Celebrating Carla Bley
Composer Carla Bley, 82, has written jazz operas, and pioneered “free jazz” in the ’60s with her bands that oftentimes completely dispensed with chords and melody to remain an avant-garde icon. Around Again (TUM Records) by Iro Haarla, Ulf Krokfors, and Barry Altschul takes 12 Bley compositions for 65:57 of pure instrumental bliss. Drummer Altschul, 76, knows this stuff well. He was on many of the original recordings of this material by her husband Paul Bley over 50 years ago. Pianist Haarla, 63, from Helsinki Finland, is a human kaleidoscope, her fingers pinwheeling across the keys in an ever-changing, ever-escalating crescendo of dramatic proportions. Double-bassist Krokfors, 52, a fellow Finn, has been playing with Haarla for decades. Their chemistry is bound by a profound understanding of where the other one will go in any circumstance, thus an exactitude is achieved, stunning in its alacrity and scope. Wholeheartedly recommended.
Experiential Gumbo
Jane Kramer’s third album Valley of the Bones can be described as modern folk, Americana, or alt-country. Truth is that she writes with the kind of attention-to-detail usually reserved for novelists. Chris Rosser is a mighty weapon to have in your band arsenal as he supplies most of the delectable touches, be it on acoustic guitar, electric guitar, keyboards, harmonium, or mandolin. Now add acoustic bass, drums, dobro, fiddle, cello, and harmony vocals. Mix well, bring to a boil, and you’ve got a nourishing gumbo of emotion that you can chew on for days after the music stops.

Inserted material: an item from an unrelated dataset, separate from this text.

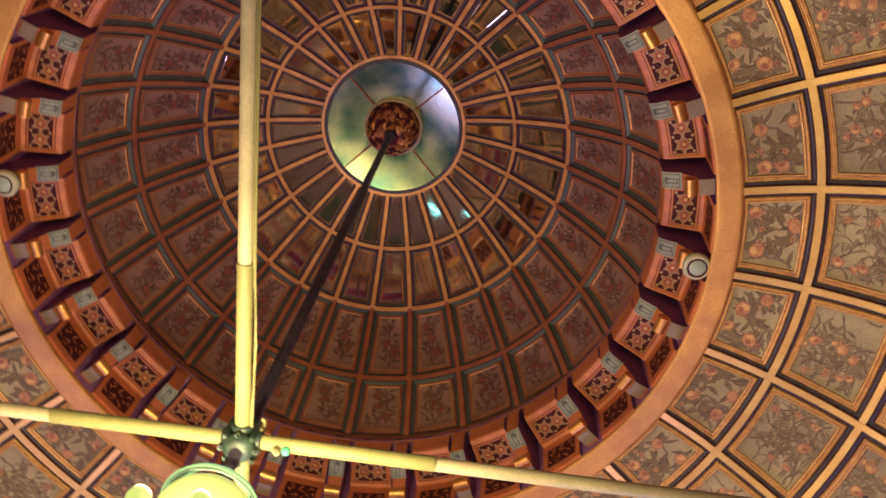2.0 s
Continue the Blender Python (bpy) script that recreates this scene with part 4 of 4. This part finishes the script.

Thought-provoking, honest, emotionally sung in an enticing world-weary stance of experience, Kramer has scored a bullseye here.
Big Band Bombast
Randy Brecker Rocks (Piloo Records) by Randy Brecker & the NDR Big Band features the world-class trumpeter with the Hamburg Radio Jazz Orchestra featuring David Sanborn (an original ‘70s member of the groundbreaking Brecker Brothers), Brecker’s saxophonist wife Ada Rovatti, and drummer Wolfgang Haffner. They jam out on nine Brecker originals from the various eras of his storied career, using a three-sax frontline colored by an extended woodwind section of double-reeds like oboe, bassoon, bass clarinet, and flute. Man, it swings.